Nahme’s interests have always fallen squarely in this discipline, beginning when he was an undergraduate student at the University of Toronto. While taking courses in general philosophy, Nahme found himself drawn to European continental philosophy, specifically to ethics.

“At the end of the 19th century, there were these philosophical movements related to social theory and critical theory, that were nested in political questions but rooted in these abstract philosophical questions as well. I found that to be a very interesting interface,” Nahme said.

He soon found himself reading the works of Jewish philosophers like Jacques Derrida and Emmanuel Levinas. Nahme’s research sparked many questions about the philosophers whose work helped establish the roots of the post-modernist movement. During that research, Nahme came across the work of Hermann Cohen, a man whose philosophy touched on both the more abstract movement known as neo-Kantianism, which he helped found, and more popular ideas about the roles of Jews in German society. Nahme was as intrigued by what Cohen left out of his writings as what he included.

“Even in his systematic philosophy, where so many of his ideas are drawing on rabbinic sources or making reference to the religion of the prophets, he never talks about Judaism. He never names it outright. I thought that was really interesting — that someone so clearly influenced by Jewish tradition wouldn’t just declare that he’s writing a Jewish philosophy,” said Nahme, explaining that the omission was at least in part due to the culture of anti-Semitism at the time.

Nahme went on to write about Cohen’s work for his dissertation at the University of Toronto, where he earned his Ph.D. in religion and Jewish studies.

For that dissertation, he focused on one of Cohen’s major influencers, the medieval philosopher Moses Maimonides. Nahme wrote about how Maimonides influenced Cohen’s writings and how Cohen began bringing ideas from medieval Jewish rationalism into his own modern philosophy.

Since graduate school, Nahme has continued to study Cohen’s work and he’s used his dissertation as a starting point for a book he’s currently writing, in which he explains the context of Cohen’s arguments.

“What I’m trying to do in the book is explore the wider problem of what it might have meant to be someone who considered himself to be a German Jew seeking a sort of secular society for Germany — but only knowing how to avoid ridicule by doing that through philosophy,” Nahme said. “It’s about trying to address the issue of secularism in philosophical terms.”
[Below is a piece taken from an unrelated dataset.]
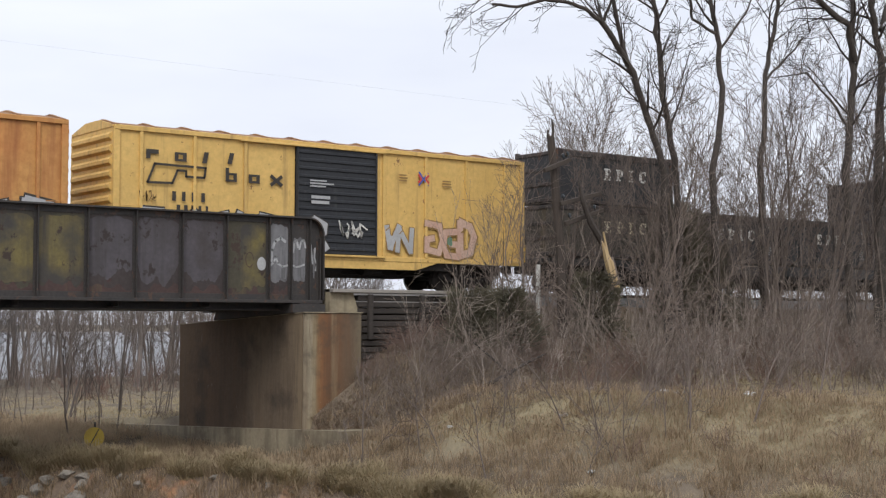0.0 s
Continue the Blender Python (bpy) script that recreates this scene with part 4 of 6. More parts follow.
# ----- covered hopper -----
def covered_hopper(c0, c1, label, mat, eave=4.1, top=4.55, inset=0.75, curved=True, bays=2, roof_mat=None, shoulder=0.0):
    """inset: how far the body stands in from the car's end at the eave; shoulder: height down to which the ends stay upright."""
    L = c1 - c0
    h, sill, W = L / 2, 1.4, 3.1
    car = thing("covered_hopper", label, "hopper car", "train covered hoppers")
    foot = inset + (1.0 if not shoulder else 2.6)

    def half(z):
        u = (z - sill) / (eave - sill)
        return (1.40 + 0.15 * math.sin(math.pi * min(1, 0.15 + 0.75 * u))) if curved else 1.5

    def back(z):
        if shoulder and z > shoulder:
            return inset
        zt = shoulder if shoulder else eave
        u = max(0.0, (zt - z) / (zt - sill))
        return inset + (foot - inset) * (u ** 1.25 if curved else u)
    zs = [sill + (eave - sill) * i / 12 for i in range(13)]
    if shoulder:
        zs = sorted(zs + [shoulder, shoulder + 0.001])
    rings = []
    for z in zs:
        x, w = h - back(z), half(z)
        rings.append([(-x, -w, z), (x, -w, z), (x, w, z), (-x, w, z)])
    part("body", Shape().loft(rings), mat, car)
    roof = []
    for i in range(7):
        a = math.pi / 2 * i / 6
        z, w = eave + (top - eave) * math.sin(a), half(eave) - (half(eave) - 0.62) * (1 - math.cos(a))
        x = h - inset + 0.02 - 0.15 * (i / 6)
        roof.append([(-x, -w, z), (x, -w, z), (x, w, z), (-x, w, z)])
    rf = part("roof", Shape().loft(roof), roof_mat or mat, car)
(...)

Nahme uses Cohen’s philosophy to address larger issues that were playing out in German society at the time, such as where the roots of a constitution should come from when different groups have different belief systems.

“What Cohen was saying was that in order for German Jews to be members of society, we need to figure that out. We’re not Christians, so we can’t just say that the Christian sources of the state make perfect sense to us. And we’re not pantheists. We have a theory of monotheism, so we have to negotiate.”

In addition to his book, Nahme is exploring other topics as well. He’s looking at how the Jewish enlightenment movement, known as the Haskalah, influenced how traditional Jewish law was studied at the time.

“What I’m trying to do is think about the parallels between this new form of Jewish learning and some of the actual philosophical movements in the late 19th century that are in many ways making parallel claims about leaving behind the idea of history as determining everything and instead looking at the way in which ideas have a life of their own.”

Between research projects, Nahme will be teaching three courses this year: “Methods in Religious Studies” in the fall, “Ethics after Auschwitz,” and “Religious Minorities Against the State: Jews, Catholics and Other Imagined Enemies” in the spring semester.

Coming to Brown from the University of Kansas, Nahme says he’s found an intellectual community where many of the faculty he once consulted via email are now just a knock on the door away.

“For me, having these phenomenal scholars as conversation partners just creates this extra inspiration and motivation to be working. I’m thinking about ideas for my work all the time, but now I’m talking about them all the time with friends and colleagues. That’s something I think is really unique about Brown.”